Last year, DEM’s Division of Agriculture and Forest Environment processed applications for 19 lakes larger than 10 acres for herbicide permits to treat aquatic invasives, about 1,860 acres of fresh water.

The most successful alien invader in Rhode Island’s waters is variable millfoil, an underwater weed with fine, densely packed leaves that resemble feathers, whorled around a main stem. In summer, stems can poke above the waterline between 3 and 6 inches. In Rhode Island it’s been reported in 61 lakes or ponds, and 20 river and stream segments.

Milfoil in its original habitat — in the Midwest and southeastern United States — is a vital food for insects and fish, which feed on the plant and control its growth. But no such predators exist for the plant in Rhode Island. Like hydrilla, it can grow rapidly, up to an inch a day, in sub-optimum conditions for temperature, light, and nutrients. It was first documented in New England in 1932, in Bridgeport, Conn., and since then it’s become established in every state in the region.

In addition, the rising temperatures of climate change favor invasive species over native ones. In the past, snowy winters resulted in ponds and lakes icing over, depriving invasive plant species of much-needed sunlight, and causing them to die off. But milder winters, with less snow and ice, mean species like hydrilla can grow and germinate earlier in the year.

Of the 37,000 invasive species reported in the United States, 37% have been found since 1970, powered by increasing human trade and travel around the globe, according to a report released last year by the Intergovernmental Science-Policy Platform on Biodiversity and Ecosystem Services for the United Nations.

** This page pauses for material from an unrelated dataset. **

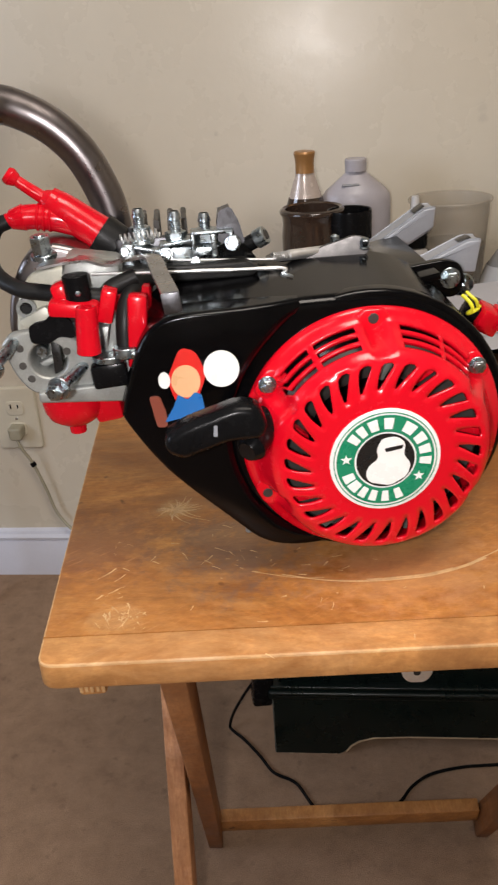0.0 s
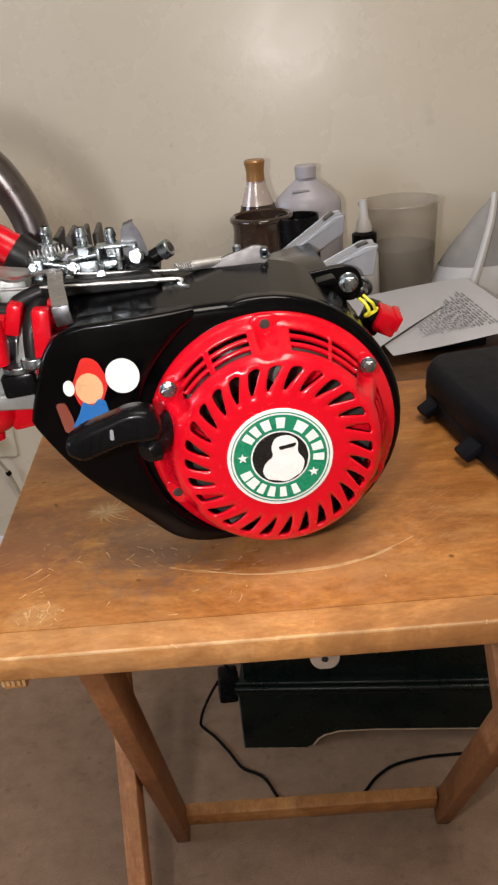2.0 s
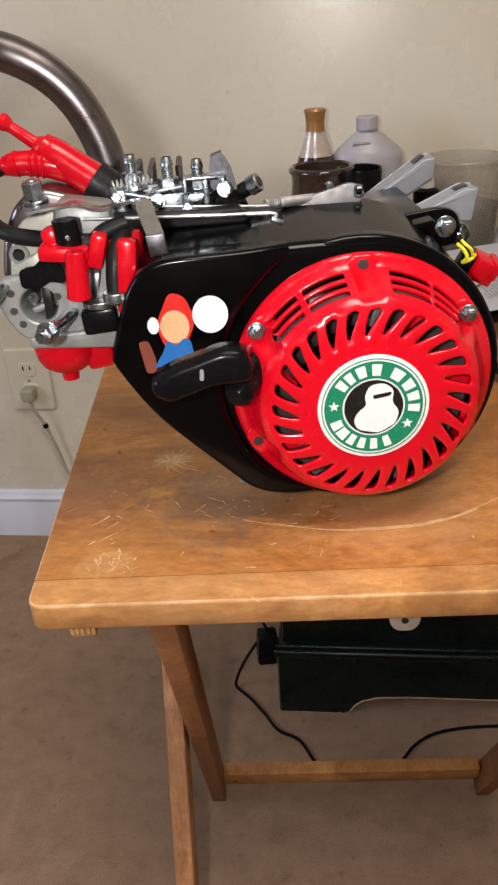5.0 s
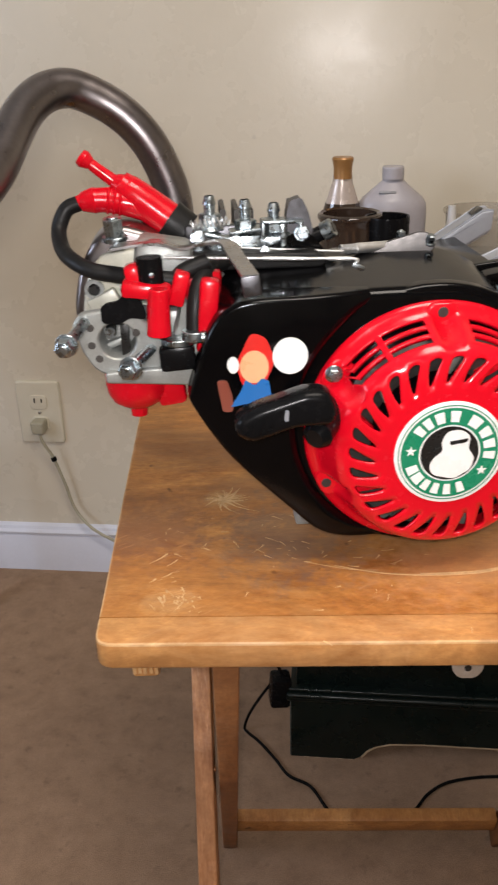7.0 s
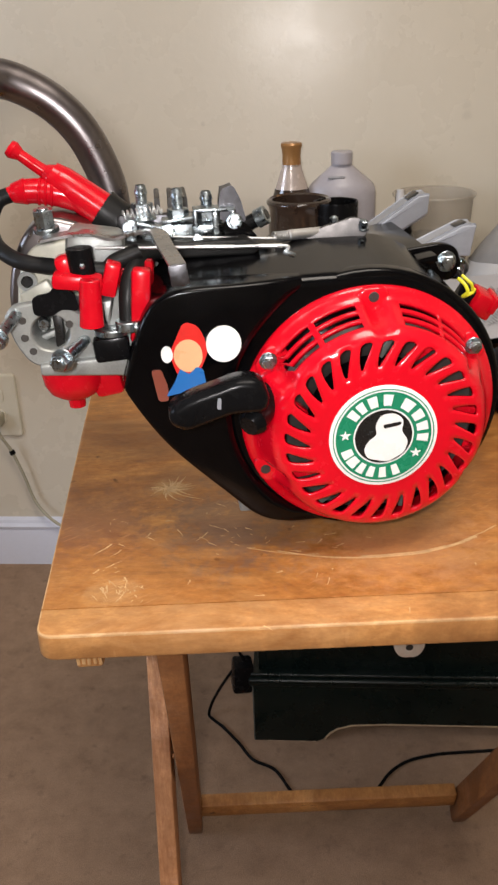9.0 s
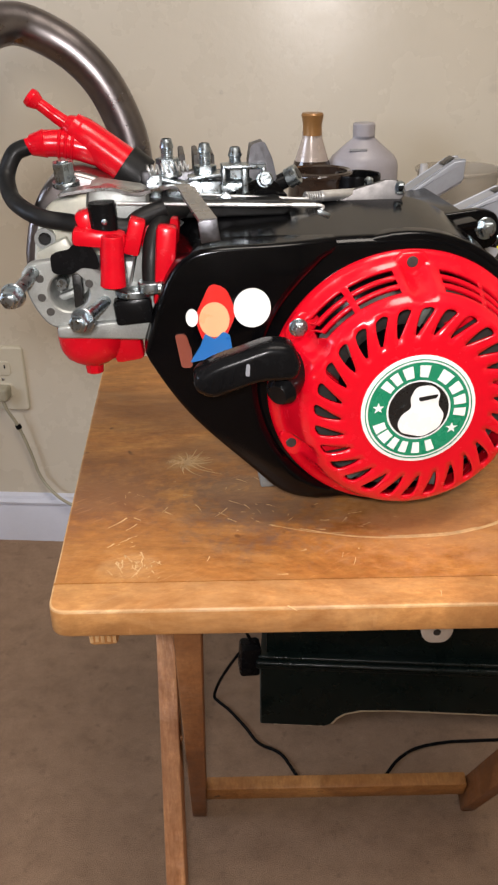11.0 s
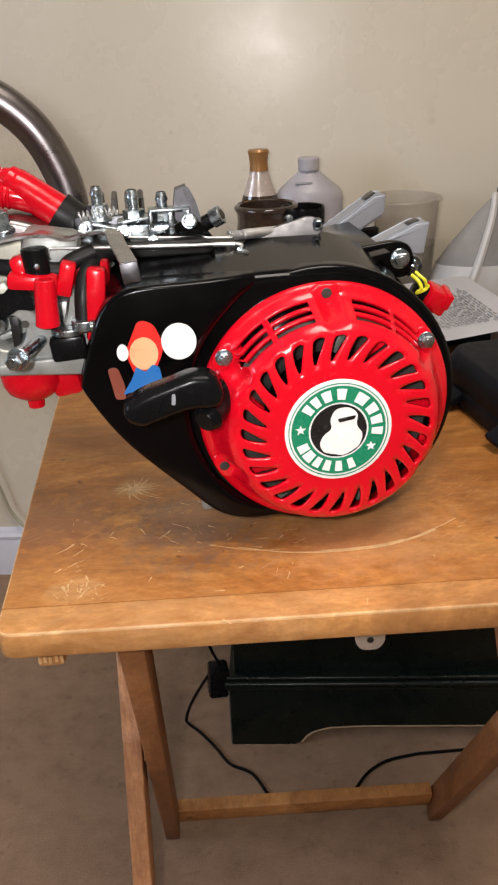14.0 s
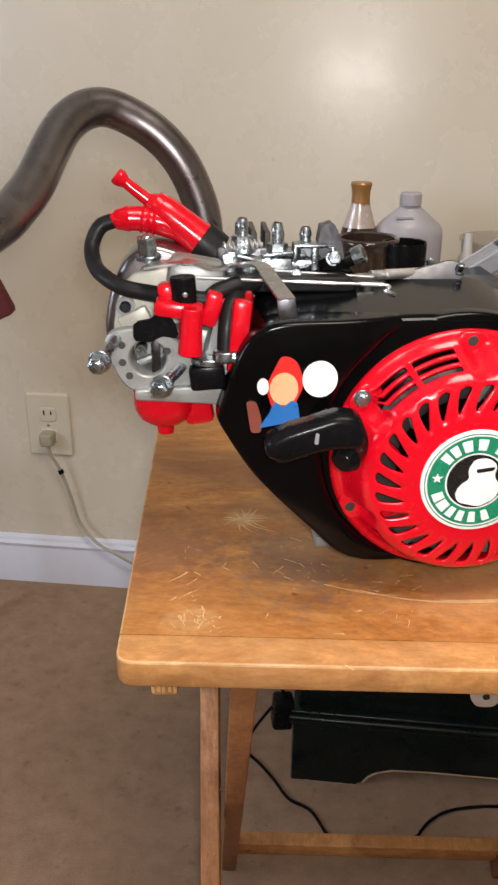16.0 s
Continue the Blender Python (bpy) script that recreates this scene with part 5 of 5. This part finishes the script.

A shroud of invasive sacred lotuses blocks in the edge of Meshanticut Pond at Meshanticut State Park in Cranston – Photo by Caitlin Faulds for ecoRI News

Invasives have taken root so deeply in Rhode Island largely because treating the waterbodies is complicated. Infestations of hydrilla can take repeated, careful chemical treatments for up to a decade before the invasive is considered successfully contained.

The state’s invasive species plan, written in 2007, only identifies the Coastal and Estuarine Habitat Restoration Trust Fund operated by the Coastal Resources Management Council as a source of funding for treating aquatic invasive species, but it’s likely to be insufficient to handle the treatments needed for invasives, as it’s budget for 2022 clocked in at less than a quarter of a million dollars.

Meanwhile, for DEM, the state’s chief environmental agency, it’s another case of no money, more problems. Of the 112 lakes and ponds with at least one invasive plant, 67 are bigger than 10 acres and have public access areas maintained by DEM, either at fishing spots or boat launches, about 7,577 acres of aquatic habitat total.

DEM estimates actively managing the infestations would cost the department between $3.8 million and $7.6 million annually — money it doesn’t have to spare within its current budget.

Residents have started to fight back. Earlier this year advocates from Save The Lakes, a Chepachet-based nonprofit dedicated to protecting Rhode Island’s fresh waters, and members of various lake and pond associations flooded the General Assembly with support during a number of committee hearings on bills to juice the state’s resources for treating aquatic invasives.

“We’ve had an ongoing problem with invasive weeds for years now,” said Deb Silva, president of the Sand Dam Reservoir Association, at a Senate Environment and Agriculture Committee hearing last month. “We have a state boat ramp, and the state does not help us at all.”

Silva told the assembled lawmakers the 39-member association hires a company every year to treat the aquatic invasive species found within the reservoir, variable milfoil. In 2021, it paid $28,000 to treat the pond, money which had to be fundraised. “Our problem is we do the treatment, we get rid of the invasives and then at the boat ramp they get right back in again,” Silva said. “We can treat in June, and by August, we’re reinfected again.”